BT: That seems to be the statement you’re making. Fuck you, I’m pretty.
VV: That’s exactly fucking correct. You boiled down my whole fucking act. (rolls eyes) Great, thanks.
BT: That should be your tag line.
VV: Fuck you, I’m pretty: Veronica Viper.
BT: Now, as a homo-normative person myself, I wonder how you feel performing in front of an all-queer audience.
VV: It’s a totally different experience.
BT: Is it all good?
VV: Being in front of an audience, as the person I am, as the performer I am, as the exhibitionist I am, any audience for me is good. But the dynamic changes from me being, “Fuck you, I’m pretty, and you need to understand this”, to a room full of people who are aware that I’m pretty. I can let all of that go. I can just be pretty for them. And I can just tell my story to them without having to set the context. I don’t have to build the world for them because they’re part of it. I just have to tell them my personal story. Whereas, in non-queer spaces, which is where I almost exclusively perform, it is not like that. Because of my appearance. Because I’m challenging. Because I’m transgressive. But I have the strength of will to deal with it. To deal with the ignorance. To deal with the questions. To deal with the laughs. To deal with the stares. Because I know that there’s a benefit to it. I have to believe that. I don’t know if it’s true.

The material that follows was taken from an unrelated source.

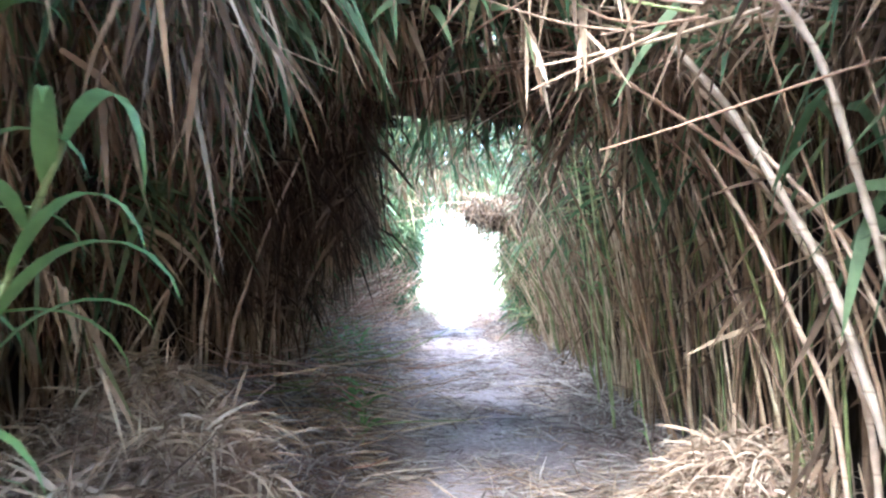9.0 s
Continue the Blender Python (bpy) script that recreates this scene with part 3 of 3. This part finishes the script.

BT: It is true. I see it with my own eyes. You’re educating people. You’re changing their minds.
VV: I pray that that’s true. And I hope that that effort is seen. Because it is conscious. I consciously make an effort to be in spaces that wouldn’t normally have someone like me.
BT: That’s very brave of you.
VV: Well, I don’t know about that. It’s because I’m angry. And I’m pushy. So book me. Fuck you, I’m pretty.